The second hidden story is Powell remaining on the Board of Governors. This is a legal and political precedent: since the 1950s, no former chair has stayed on the board after leaving the post. Powell becomes a built-in counterweight: every vote he casts for a rate hike will be seen by markets as a signal that White House policy does not have total control over the Fed. And he has enough influence to block Warsh's most adventurous initiatives.
Forecast: Next 30 Days and 90 Days
Over the next 30 days, the key event is the FOMC meeting on June 17-18, where Warsh will first act as chair. Given PPI at 6.0% and inflation at 3.8%, the probability of a rate cut is virtually zero, as even Trump allies like Steve Bannon acknowledge. Warsh will try to soften rhetoric, perhaps hinting at one cut by year-end, but no more. Trump's reaction will be swift and public—he will likely call Warsh "not aggressive enough" by the end of June.

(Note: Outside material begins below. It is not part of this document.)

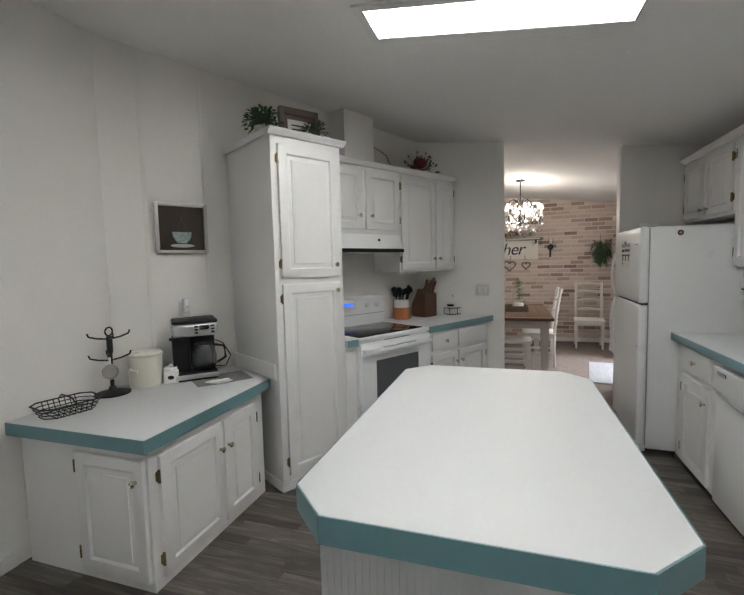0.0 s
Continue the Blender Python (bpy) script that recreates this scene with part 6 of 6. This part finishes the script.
rr = random.Random(19)
for k in range(46):
    a, e, r_ = rr.uniform(0, 6.28), rr.uniform(0.1, 1.4), rr.uniform(0.09, 0.19)
    c_ = (r_ * math.cos(a) * math.cos(e), r_ * math.sin(a) * math.cos(e), 0.05 + r_ * math.sin(e))
    join(b, lathe([(0, -0.010), (0.009, -0.004), (0.009, 0.004), (0, 0.010)], 8), pose(*c_))
    tube([(0, 0, 0.04), c_], 0.0015, 4, b)
tagged(part("berries", b, M_RED, fl_), kind="stuff")
part("bloom", lathe([(0, 0.0), (0.045, 0.015), (0.062, 0.05), (0.05, 0.085), (0.035, 0.08), (0.03, 0.095), (0, 0.085)], 12, m=pose(0.01, -0.07, 0.06, 25, 0, 0)), M_RED, fl_, "dark red rose")
part("dish", lathe([(0, 0), (0.06, 0), (0.09, 0.02), (0, 0.022)], 20), M_WOOD, fl_)
cx, cy = diag(2.06, -0.40)
jr = thing("small_jar", pose(cx, cy, UTT), "small dark glass jar on the cabinet top", "jar")
part("body", lathe([(0, 0), (0.028, 0), (0.030, 0.05), (0.020, 0.065), (0, 0.066)], 18), mat("smoked_glass", (0.08, 0.07, 0.06), 0.12, grain=0.2), jr)
part("band", lathe([(0.0295, 0.02), (0.0315, 0.02), (0.0315, 0.045), (0.0295, 0.045)], 18), M_SIGN, jr)
lb = thing("leaning_board", diag_pose(1.27, -0.60, UTT) @ pose(0, 0, 0, -8, 0, 0), "pale board with a dark cord leaning above the cabinets", "board")
part("board", box(0.0, 0.33, -0.008, 0.0, 0.0, 0.24, 0.003), M_WALL, lb)
part("cord", tube([(0.02, -0.012, 0.26), (0.12, -0.014, 0.252), (0.22, -0.013, 0.225), (0.30, -0.012, 0.19), (0.33, -0.014, 0.10)], 0.004, 6), M_GREYW, lb)

# ---- coffee counter ----
LT = LZ + 0.0005
pc_ = thing("coffee_picture", diag_pose(-0.505, BW + 0.001), "framed picture of a steaming teacup on dark brown", "picture")
PZ0, PZ1, PW = 1.553, 1.885, 0.335
part("canvas", box(0.02, PW - 0.02, -0.018, -0.002, PZ0 + 0.02, PZ1 - 0.02), mat("brown_canvas", (0.048, 0.036, 0.025), 0.8, grain=0.4, scale=9), pc_)
for x0, x1, z0, z1 in ((0, 0.022, PZ0, PZ1), (PW - 0.022, PW, PZ0, PZ1), (0.022, PW - 0.022, PZ1 - 0.022, PZ1), (0.022, PW - 0.022, PZ0, PZ0 + 0.022)):
    part("frame", box(x0, x1, -0.035, 0, z0, z1, 0.003), mat("silver_frame", (0.50, 0.48, 0.46), 0.4, metal=0.4, grain=0.1), pc_, "pale silver frame")
cup = [(-0.062, 0.058), (0.062, 0.058), (0.058, 0.028), (0.046, 0.004), (0.026, -0.016), (-0.026, -0.016), (-0.046, 0.004), (-0.058, 0.028)]
part("painted_cup", prism(cup, 0, 0.0015), mat("cup_blue", (0.30, 0.37, 0.38), 0.6, grain=0.9, scale=70), pc_, m=pose(PW / 2, -0.0182, PZ0 + 0.085, 90, 0, 0))
part("painted_saucer", prism([(0.078 * math.cos(t), 0.012 * math.sin(t)) for t in [2 * math.pi * k / 20 for k in range(20)]], 0, 0.001), mat("saucer", (0.50, 0.50, 0.48), 0.6), pc_, m=pose(PW / 2, -0.0182, PZ0 + 0.052, 90, 0, 0))
for sgn_ in (-1, 1):
    part("painted_steam", tube([(PW / 2 + sgn_ * (0.012 + 0.012 * math.sin(k * 0.7)), -0.0186, PZ0 + 0.165 + 0.0095 * k) for k in range(14)], 0.0012, 5), mat("faint_steam", (0.10, 0.085, 0.075), 0.8), pc_)
fp = thing("air_freshener", diag_pose(-0.345, BW, 1.165), "white plug-in air freshener above the coffee maker", "air freshener")
part("body", lathe([(0, 0), (0.022, 0.002), (0.026, 0.03), (0.022, 0.085), (0, 0.088)], 18, m=pose(0, -0.038, 0)), M_VINYL, fp)
part("button", lathe([(0, 0), (0.006, 0), (0, 0.003)], 10, m=pose(0, -0.064, 0.03, 90, 0, 0)), M_GREY, fp)
plate("wall_outlet", diag_pose(-0.345, BW - 0.0, 1.17), "white wall outlet behind the air freshener", 1, "socket")

cx, cy = -1.55, 3.06
cm = thing("coffee_maker", pose(cx, cy, LT, 0, 0, 44) @ Matrix.Diagonal((1.16, 1.05, 1.08, 1)), "black and steel drip coffee maker with a glass carafe", "coffee maker")
part("base", box(-0.11, 0.11, -0.14, 0.12, 0.0, 0.05, 0.012), M_BLACK, cm)
part("base_band", box(-0.112, 0.112, -0.145, -0.10, 0.012, 0.042, 0.008), M_STEEL, cm, "steel band")
part("tower", box(-0.11, 0.11, 0.01, 0.12, 0.05, 0.30, 0.010), M_BLACK, cm)
part("tank", box(-0.12, -0.03, -0.10, 0.02, 0.05, 0.27, 0.010), M_BLACK, cm)
part("head", box(-0.118, 0.118, -0.145, 0.12, 0.265, 0.345, 0.018, 3), M_STEEL, cm, "brushed steel head")
part("lid", box(-0.118, 0.118, -0.14, 0.12, 0.342, 0.362, 0.009), M_BLACK, cm)
part("display", box(0.02, 0.07, -0.1475, -0.14, 0.305, 0.33, 0.002), M_BLACKG, cm)
for k in range(6):
    part("button", box(-0.005 + 0.085 * (k % 2), 0.013 + 0.085 * (k % 2), -0.1475, -0.14, 0.283 + 0.018 * (k // 2), 0.294 + 0.018 * (k // 2), 0.001), M_BLACK, cm)
part("basket_grip", box(-0.135, -0.06, -0.16, -0.12, 0.255, 0.27, 0.005), M_BLACK, cm)
cf = part("carafe", lathe([(0, 0.055), (0.058, 0.055), (0.068, 0.08), (0.07, 0.14), (0.055, 0.19), (0.045, 0.205), (0.042, 0.205), (0.052, 0.188), (0.066, 0.14), (0.064, 0.08), (0, 0.06)], 26, m=pose(0.04, -0.065, 0)), M_CLEARG, cm)
part("handle", tube([(0.10, -0.085, 0.20), (0.15, -0.10, 0.19), (0.155, -0.10, 0.12), (0.11, -0.09, 0.09)], 0.008, 8), M_BLACK, cf)
part("lid", lathe([(0, 0.204), (0.047, 0.204), (0.044, 0.216), (0, 0.22)], 20, m=pose(0.04, -0.065, 0)), M_BLACK, cf)
part("power_cord", tube([(0.11, 0.08, 0.03), (0.17, 0.06, 0.03), (0.20, 0.04, 0.10), (0.16, 0.08, 0.18), (0.12, 0.10, 0.2)], 0.004, 6), M_BLACK, cm)
single("counter_mat", prism([(-0.17, -0.12), (0.17, -0.12), (0.17, 0.13), (-0.17, 0.13)], 0, 0.003), mat("grey_print_mat", (0.15, 0.145, 0.14), 0.8, grain=1.6, scale=16, stretch=(1, 5, 1)), "grey printed mat under the coffee maker", "mat", pose(-1.33, 3.03, LT, 0, 0, 52))
srs = thing("spoon_rest", pose(-1.27, 2.93, LT + 0.0035, 0, 0, 30), "white ceramic spoon rest with spoons", "spoon rest")
part("dish", lathe([(0, 0.0), (0.03, 0.0), (0.05, 0.012), (0.046, 0.014), (0.028, 0.005), (0, 0.005)], 20, m=Matrix.Diagonal((1.7, 0.8, 1, 1))), M_WHITEC, srs)
for k in range(2):
    part("spoon", tube([(-0.05 + 0.02 * k, -0.01 + 0.02 * k, 0.012), (0.06, 0.005 + 0.012 * k, 0.02)], 0.005, 6), M_WHITEC, srs)
cn = thing("canister", pose(-1.71, 2.80, LT), "large cream ceramic canister with a lid and side grips", "canister")
part("body", lathe([(0, 0), (0.088, 0), (0.094, 0.012), (0.096, 0.18), (0.092, 0.186), (0, 0.186)], 34), M_CREAM, cn)
part("lid", lathe([(0, 0.187), (0.101, 0.187), (0.101, 0.203), (0.085, 0.214), (0, 0.218)], 34), M_CREAM, cn)
part("grip", tube([(-0.02, -0.094, 0.12), (0, -0.112, 0.115), (0.035, -0.092, 0.105)], 0.009, 8), M_CREAM, cn)
ju = thing("small_canister", pose(-1.59, 2.88, LT, 0, 0, 40), "small square white ceramic jar with a dark label", "jar")
part("body", box(-0.045, 0.045, -0.045, 0.045, 0, 0.085, 0.010), M_WHITEC, ju)
part("lid", box(-0.038, 0.038, -0.038, 0.038, 0.086, 0.100, 0.006), M_WHITEC, ju)
part("finial", lathe([(0, 0.10), (0.006, 0.10), (0.012, 0.112), (0, 0.122)], 14), M_WHITEC, ju)
part("label", lathe([(0, 0), (0.019, 0), (0.018, 0.002), (0, 0.002)], 18, m=pose(0, -0.045, 0.042, 90, 0, 0) @ Matrix.Diagonal((1, 0.7, 1, 1))), M_BLACK, ju, "dark oval label")
mt_ = thing("mug_tree", pose(-1.755, 2.60, LT), "black iron mug tree with hooked arms", "mug tree")
part("base", lathe([(0, 0), (0.092, 0), (0.095, 0.008), (0.06, 0.018), (0.022, 0.026), (0.018, 0.045), (0, 0.045)], 30), M_IRON, mt_)
part("stem", lathe([(0, 0.03), (0.011, 0.03), (0.011, 0.24), (0.016, 0.245), (0.016, 0.34), (0, 0.345)], 14), M_IRON, mt_)
part("ring", tube([(0, 0.024 * math.cos(t), 0.368 + 0.024 * math.sin(t)) for t in [2 * math.pi * k / 18 for k in range(19)]], 0.005, 8), M_IRON, mt_)
for z, a in ((0.325, 60), (0.325, 240), (0.20, 60), (0.20, 240), (0.20, 150), (0.325, 330)):
    ca, sa = math.cos(radians(a)), math.sin(radians(a))
    part("arm", tube([(0.01 * ca, 0.01 * sa, z), (0.06 * ca, 0.06 * sa, z + 0.008), (0.10 * ca, 0.10 * sa, z + 0.022), (0.108 * ca, 0.108 * sa, z + 0.042)], 0.005, 8), M_IRON, mt_)
mu = thing("mug", pose(-1.71, 2.555, LT + 0.145, 0, 80, -40), "white mug with red and black speckles on the mug tree", "mug")
part("body", lathe([(0, -0.05), (0.036, -0.05), (0.041, -0.044), (0.043, 0.05), (0.039, 0.05), (0.037, -0.04), (0, -0.044)], 26), mat("speckled_mug", (0.66, 0.63, 0.63), 0.25, grain=0.35, scale=70, fine=160), mu)
part("handle", tube([(-0.04, 0, 0.03), (-0.075, 0, 0.025), (-0.078, 0, -0.02), (-0.04, 0, -0.03)], 0.006, 8), M_WHITEC, mu)
wbk = thing("wire_basket", pose(-1.70, 2.29, LT, 0, 0, 75), "low black wire basket on the coffee counter", "basket")
for k, z in enumerate((0.006, 0.024, 0.042, 0.060)):
    hx, hy = 0.115 + 0.008 * k, 0.075 + 0.008 * k
    part("wire", tube([(-hx + 0.04, -hy, z), (hx - 0.04, -hy, z), (hx, -hy + 0.04, z), (hx, hy - 0.04, z), (hx - 0.04, hy, z), (-hx + 0.04, hy, z), (-hx, hy - 0.04, z), (-hx, -hy + 0.04, z), (-hx + 0.04, -hy, z)], 0.003 if k < 3 else 0.0042, 6), M_IRON, wbk)
for k in range(7):
    x = -0.075 + 0.025 * k
    part("rib", tube([(x, -0.105, 0.06), (x, -0.076, 0.004), (x, 0.076, 0.004), (x, 0.105, 0.06)], 0.0025, 6), M_IRON, wbk)
part("handle", tube([(0, -0.10, 0.06), (0, -0.06, 0.085), (0, 0.06, 0.085), (0, 0.10, 0.06)], 0.004, 6), M_IRON, wbk)

# ---- floor planks ----
PLK_W = 0.062
plank_meshes = [(w, mesh_of("plank", box(0, w - 0.0012, 0, PLK_W - 0.0012, -0.0035, 0.0, 0), M_PLANK)) for w in (0.32, 0.44, 0.58, 0.74)]
far_planks = bmesh.new()
floor_ob = bpy.data.objects["floor"]
y = -0.858
rnd = random.Random(4)
while y < 5.10:
    x = -2.2 - rnd.random() * 0.9
    while x < 2.2:
        w, pm = rnd.choice(plank_meshes)
        if x + w > XL - 0.05 and not (x > 1.7 and y > 0.8):
            if x + w > 0.25 and x < 1.5 and y > -0.5:
                o = new("plank", pm)
                o.parent = floor_ob
                o.matrix_basis = pose(x, y, 0)
            else:
                box(max(x, XL - 0.1), min(x + w - 0.0012, 2.25), y, y + PLK_W - 0.0012, -0.0035, 0.0, 0, 2, far_planks)
        x += w
    y += PLK_W
tagged(part("planks", far_planks, M_PLANK, floor_ob), kind="stuff")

Over the next 90 days, the September meeting will be the moment of truth. If the conflict with Iran drags on and oil stays above $100, PPI inflation will feed into CPI, and the Fed will face the need not to cut but to raise rates. For Warsh, appointed to lower the cost of money, this will be an existential crisis. My forecast: he will sacrifice loyalty to Trump to prevent an inflationary spiral and keep rates at current levels, accelerating quantitative tightening. By October, 10-year Treasury yields will break 6.2%, the dollar will strengthen against a basket of currencies to 2022 levels, and the S&P 500 will correct 15% from current highs. Warsh will go down in history not as Trump's man, but as the chair forced to become a hawk despite his own promises.